Roche first joined the German-based Team DSM in the off-season in 2018, originally on a one-year deal, then got an extended deal after an excellent 2019 season. He's part of a strong selection for the Giro, which also includes last year's runner-up and mountain stage winner Jai Hindley from Australia, plus new French signing and GC contender Romain Bardet. Roche's best placing in the Giro was 24th overall in 2016.
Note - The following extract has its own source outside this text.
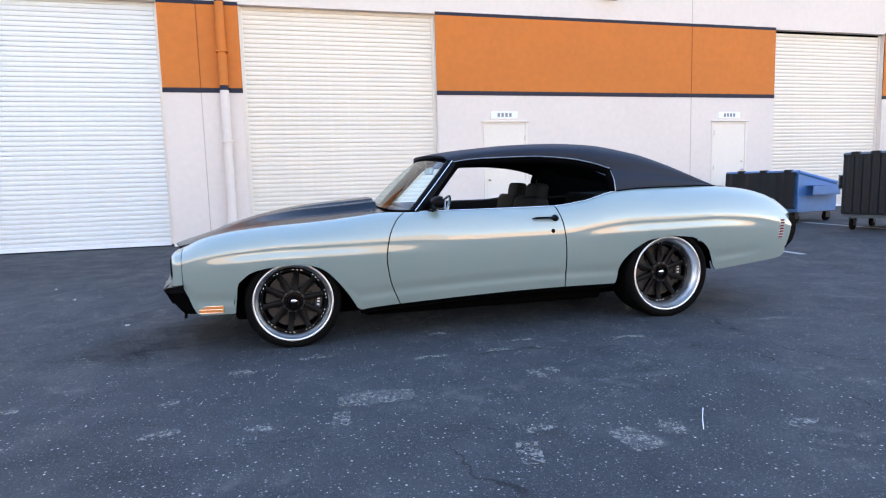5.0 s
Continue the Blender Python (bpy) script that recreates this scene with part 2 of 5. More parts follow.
SPOKE = surface("satin_bronze_black_spoke", (0.0034, 0.0029, 0.0026), 0.42, vary=0.15, scale=8, bump=0.04, bump_scale=200, spec=0.12)
CALIPER = surface("caliper_black", (0.015, 0.015, 0.016), 0.35, vary=0.1)
WHITE_MARK = surface("white_lettering", (0.8, 0.8, 0.8), 0.5, vary=0.02, bump=0)
AMBER = surface("amber_lens", (0.50, 0.115, 0.002), 0.3, vary=0.1, bump=0, coat=0.15)
RED = surface("red_lens", (0.2, 0.008, 0.012), 0.2, vary=0.1, bump=0, coat=0.5)
LAMP_CLEAR = surface("clear_lamp_lens", (0.55, 0.53, 0.5), 0.2, vary=0.15, scale=30, bump=0.3, bump_scale=60, coat=0.6)
SEAT_BLACK = surface("seat_vinyl", (0.010, 0.009, 0.0085), 0.6, vary=0.15, scale=6, bump=0.2, bump_scale=250, spec=0.06)
GLASS = thin_glass_mat("car_glass", (0.72, 0.95, 0.97))
LENS_GLASS = thin_glass_mat("headlight_lens", (0.93, 0.95, 0.96))
SIGNAL_LENS = surface("signal_lens", (0.22, 0.21, 0.20), 0.2, vary=0.3, scale=25, bump=0.3, bump_scale=60, coat=0.4)
MIRROR = surface("mirror_glass", (0.85, 0.85, 0.86), 0.02, 1.0, vary=0.0, bump=0, rough_vary=0.0)
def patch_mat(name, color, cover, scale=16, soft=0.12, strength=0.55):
    """A film on the asphalt, worn remains, oil and painted shade: shows where the noise leaves it, else nothing."""
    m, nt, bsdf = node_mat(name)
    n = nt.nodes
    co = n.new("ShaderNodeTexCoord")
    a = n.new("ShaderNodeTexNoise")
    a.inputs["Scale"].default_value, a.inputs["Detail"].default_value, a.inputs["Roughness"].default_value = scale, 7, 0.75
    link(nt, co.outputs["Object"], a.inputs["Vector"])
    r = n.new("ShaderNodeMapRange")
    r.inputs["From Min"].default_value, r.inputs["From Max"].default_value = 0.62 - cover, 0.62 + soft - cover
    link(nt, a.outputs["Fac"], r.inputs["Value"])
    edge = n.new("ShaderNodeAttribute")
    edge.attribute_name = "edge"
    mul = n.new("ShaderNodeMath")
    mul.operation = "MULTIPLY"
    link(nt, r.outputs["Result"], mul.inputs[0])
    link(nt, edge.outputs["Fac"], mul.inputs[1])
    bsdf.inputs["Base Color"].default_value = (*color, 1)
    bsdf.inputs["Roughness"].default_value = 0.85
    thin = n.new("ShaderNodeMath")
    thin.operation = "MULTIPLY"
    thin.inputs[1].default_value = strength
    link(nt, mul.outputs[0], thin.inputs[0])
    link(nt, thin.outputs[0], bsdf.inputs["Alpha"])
    return m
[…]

Martin’s fourth place in the 2020 Vuelta, having sat in third overall for the first two weeks, was the best Irish Grand Tour placing since Kelly won it outright in 1988. The now 34 year-old Martin placed 57th overall on his Giro debut in 2010,

For now Sam Bennett is the only Irish rider certain to start the Tour de France, which begins in Brest on June 26th, although Martin is likely to join him. There is an interesting subplot developing around Bennett's new team-mate at Deceuninck-QuickStep, Mark Cavendish, who on Wednesday afternoon made it three wins in-a-row at the Tour of Turkey, sprinting to victory on stage 4 into Kemer, that finish marred by a bad crash which took out several riders either side of the barriers.

The 35-year-old Manxman, who hadn’t won a race of any sort since 2018, is clearly back to his old form, although Cavendish hasn’t been talked about as a possible Tour starter, as Bennett looks to defend the green jersey won in 2020 on the back of two stage wins.